The Intersection

i-cca614031e529f747e564fac6d451b37-Jaya Eye.jpg

Poor Madagascar. Another intense cyclone–Jaya–is heading in its direction. This storm, which just three days ago I was predicting would develop, has now intensified much faster than expected. According to the University of Wisconsin folks, it’s already a Category 3 storm, with winds of 104 knots and a minimum sea level pressure of 941.2 millibars.

And as you can see, Madagascar may once again be the endzone.

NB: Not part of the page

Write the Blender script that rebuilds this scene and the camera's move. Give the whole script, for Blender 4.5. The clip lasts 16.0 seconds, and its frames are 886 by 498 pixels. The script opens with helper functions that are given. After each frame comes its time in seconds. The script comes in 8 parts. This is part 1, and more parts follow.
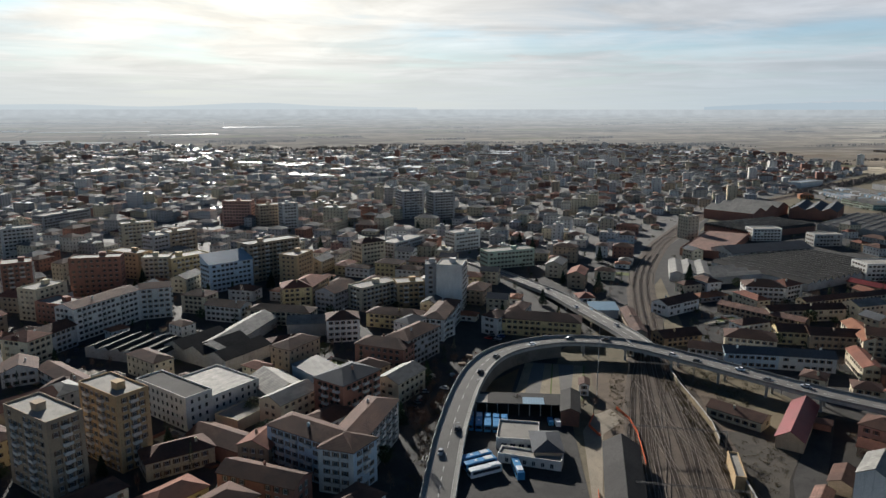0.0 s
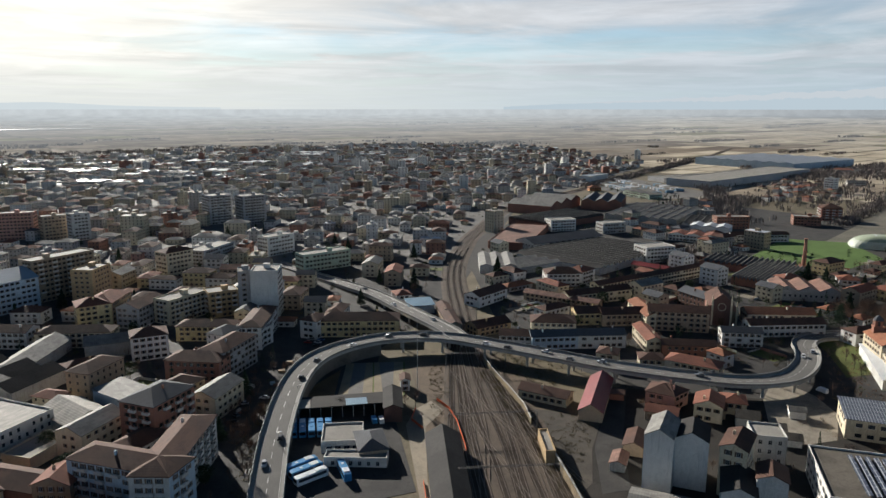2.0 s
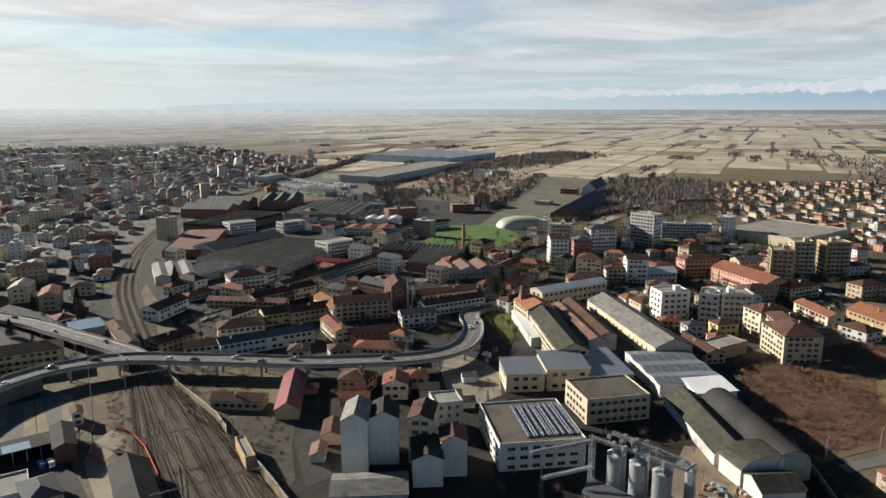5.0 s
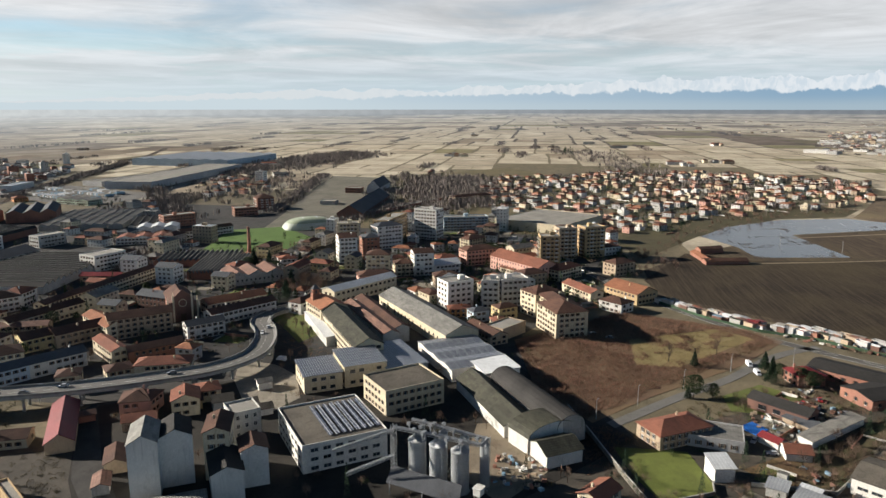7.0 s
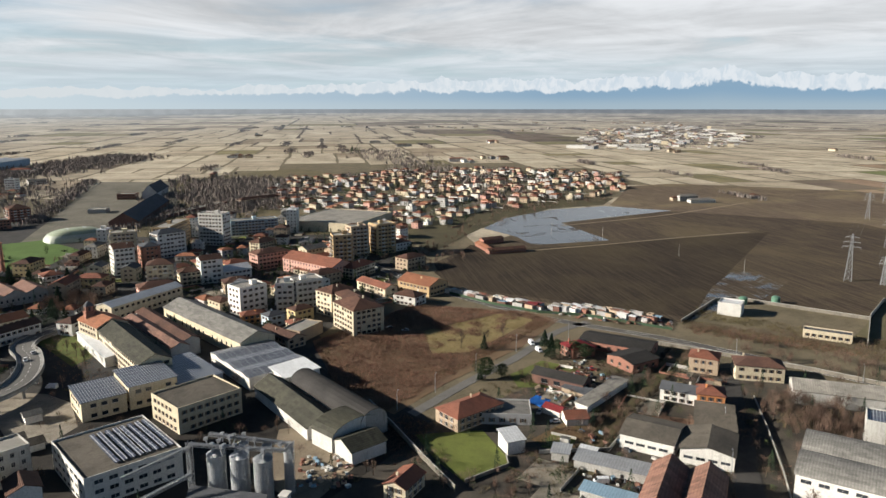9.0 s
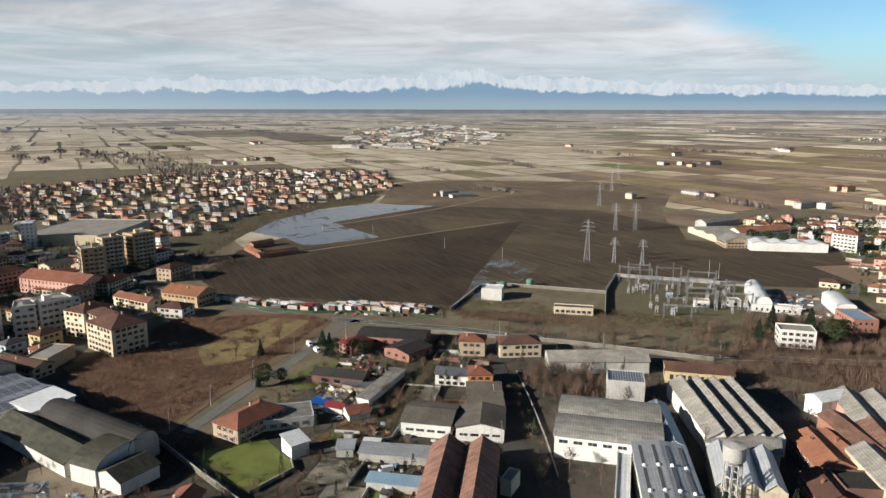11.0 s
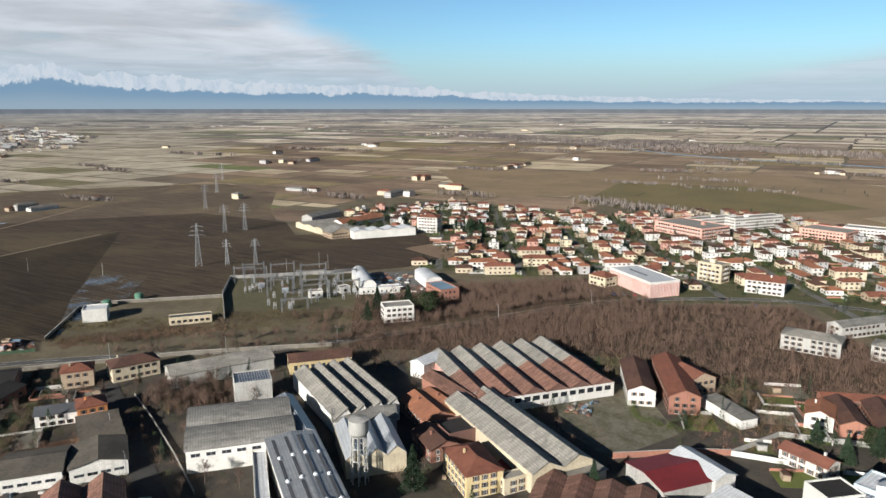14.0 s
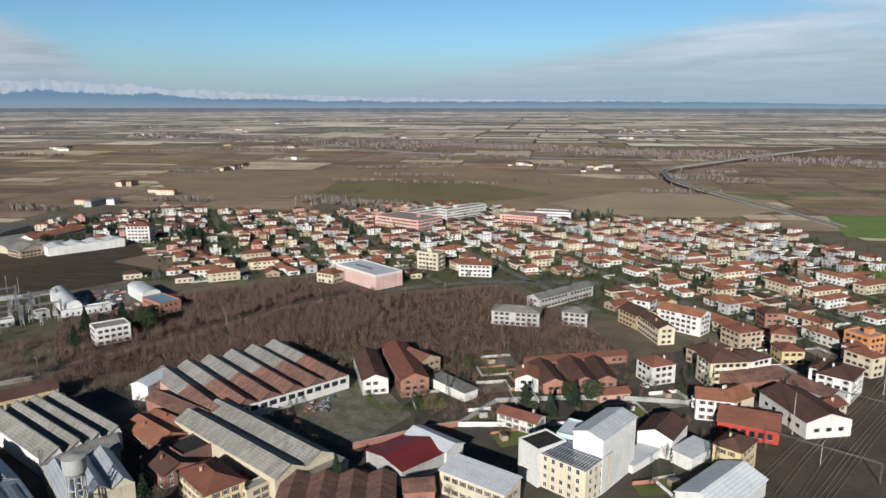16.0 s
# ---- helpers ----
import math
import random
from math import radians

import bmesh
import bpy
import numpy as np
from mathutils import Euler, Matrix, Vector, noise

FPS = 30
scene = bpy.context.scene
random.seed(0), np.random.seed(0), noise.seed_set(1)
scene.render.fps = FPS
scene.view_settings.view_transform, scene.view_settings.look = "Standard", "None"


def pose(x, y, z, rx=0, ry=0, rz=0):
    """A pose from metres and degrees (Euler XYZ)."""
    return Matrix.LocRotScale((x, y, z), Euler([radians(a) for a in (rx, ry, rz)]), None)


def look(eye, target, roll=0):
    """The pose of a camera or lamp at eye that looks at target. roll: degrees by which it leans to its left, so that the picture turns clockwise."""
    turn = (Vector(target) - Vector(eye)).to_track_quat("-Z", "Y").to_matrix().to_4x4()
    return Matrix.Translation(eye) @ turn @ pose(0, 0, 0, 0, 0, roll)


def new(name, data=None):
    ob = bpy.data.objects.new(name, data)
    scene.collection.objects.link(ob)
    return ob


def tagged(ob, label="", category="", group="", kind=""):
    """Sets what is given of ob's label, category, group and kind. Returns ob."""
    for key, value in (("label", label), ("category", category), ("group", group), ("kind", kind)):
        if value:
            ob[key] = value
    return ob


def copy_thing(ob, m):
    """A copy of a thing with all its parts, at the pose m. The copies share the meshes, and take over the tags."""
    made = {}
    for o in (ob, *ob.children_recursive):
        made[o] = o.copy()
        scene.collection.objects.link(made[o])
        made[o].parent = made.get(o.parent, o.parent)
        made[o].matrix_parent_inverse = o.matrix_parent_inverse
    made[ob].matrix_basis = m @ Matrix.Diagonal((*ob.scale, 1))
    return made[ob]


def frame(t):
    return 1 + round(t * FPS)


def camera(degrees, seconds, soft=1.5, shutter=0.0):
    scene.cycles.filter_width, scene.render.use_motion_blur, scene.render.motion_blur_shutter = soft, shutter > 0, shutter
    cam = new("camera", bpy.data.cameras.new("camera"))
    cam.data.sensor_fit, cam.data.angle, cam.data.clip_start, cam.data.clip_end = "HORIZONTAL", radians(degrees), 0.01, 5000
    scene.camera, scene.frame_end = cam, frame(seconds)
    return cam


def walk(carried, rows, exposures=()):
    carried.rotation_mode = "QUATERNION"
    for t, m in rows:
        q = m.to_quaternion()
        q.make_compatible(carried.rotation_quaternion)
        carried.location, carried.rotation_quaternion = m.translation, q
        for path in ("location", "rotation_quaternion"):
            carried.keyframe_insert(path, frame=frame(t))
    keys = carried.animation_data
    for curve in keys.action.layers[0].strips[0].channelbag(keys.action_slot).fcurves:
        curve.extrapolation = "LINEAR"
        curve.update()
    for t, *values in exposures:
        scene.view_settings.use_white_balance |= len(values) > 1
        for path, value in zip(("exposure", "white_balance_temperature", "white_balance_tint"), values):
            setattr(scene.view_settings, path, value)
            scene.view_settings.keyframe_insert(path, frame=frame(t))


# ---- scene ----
cam = camera(64.32, 16.0)
PATH = [
    (0, (0.00, 0.00, 120.00), (0.00, 98.06, 100.37), 0.02),
    (0.5, (0.02, -0.53, 120.19), (6.04, 97.34, 100.59), 0.03),
    (1, (0.06, -1.04, 120.49), (12.56, 96.22, 100.89), -0.01),
    (1.5, (0.14, -1.45, 120.78), (19.14, 94.75, 101.14), 0.01),
    (2, (0.26, -1.53, 120.98), (25.88, 93.12, 101.32), 0.02),
    (2.5, (0.31, -1.95, 121.05), (32.76, 90.56, 101.37), 0.06),
    (3, (0.43, -2.40, 121.05), (39.68, 87.45, 101.40), 0.01),
    (3.5, (0.37, -2.68, 121.10), (46.31, 83.94, 101.46), -0.03),
    (4, (0.23, -3.15, 121.10), (52.67, 79.70, 101.45), -0.03),
    (6.5, (-2.17, -3.88, 120.44), (77.26, 53.62, 100.84), 0.06),
    (7, (-2.52, -3.92, 120.33), (81.10, 47.30, 100.72), 0.01),
    (7.5, (-2.95, -4.11, 120.36), (84.24, 40.74, 100.71), 0.01),
    (8, (-3.37, -4.26, 120.36), (86.89, 34.02, 100.70), 0.01),
    (8.5, (-3.57, -4.36, 120.22), (89.27, 27.16, 100.56), 0.01),
    (11, (-5.74, -4.89, 120.21), (92.05, -12.17, 100.59), 0.10),
    (11.5, (-6.28, -4.86, 120.40), (90.47, -20.84, 100.81), 0.07),
    (12, (-6.57, -4.76, 120.57), (88.34, -29.40, 100.95), 0.01),
    (12.5, (-6.87, -4.86, 120.61), (85.43, -37.95, 101.01), 0.02),
    (13, (-7.22, -4.71, 120.81), (81.68, -46.08, 101.19), -0.00),
    (13.5, (-7.72, -4.37, 121.10), (77.01, -53.71, 101.43), 0.00),
    (14, (-8.41, -4.03, 121.40), (71.31, -61.10, 101.70), 0.03),
    (14.5, (-8.86, -3.60, 121.79), (64.63, -68.47, 102.03), 0.03),
    (15, (-9.21, -3.17, 121.94), (58.05, -74.47, 102.16), 0.01),
    (15.5, (-9.49, -2.88, 121.99), (50.41, -80.46, 102.17), 0.03),
    (16, (-9.80, -2.68, 122.05), (42.06, -85.84, 102.21), 0.04),
]
walk(cam, [(t, look(eye, target, roll)) for t, eye, target, roll in PATH],
     exposures=[(0, 0.80, 6150, 10), (1, 0.80, 6200, 10), (2, 0.93, 6250, 10), (4, 1.05, 6450, 10), (8, 1.16, 6500, 10), (12, 0.97, 6300, 10), (14, 0.88, 6100, 10), (16, 0.55, 5850, 10)])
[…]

I now pose a scientific question: Has anyone done a study over time of how many hurricanes per year rapidly intensify–by, say, more than 3 categories in 24 hours? I wonder if the results would show a trend. Of course, I’m sure there would be huge data issues.


  1. #1 tim
    March 31, 2007

    Charles Holliday and Aylmer Thompson produced a paper for Monthly Weather Review (v. 107 #8) — entitled “Climatological Characteristics of Rapidly Intensifying Typhoons” — that might address some of the question you’re asking, and Hadlocka and Kreitzberg wrote an article about an experiment of rapid intensification for the Bulletin of the American Meteorological Society (v. 69 #11) called “The Experiment on Rapidly Intensifying cyclones over the Atlantic (ERICA) Field Study: Objectives and Plans.”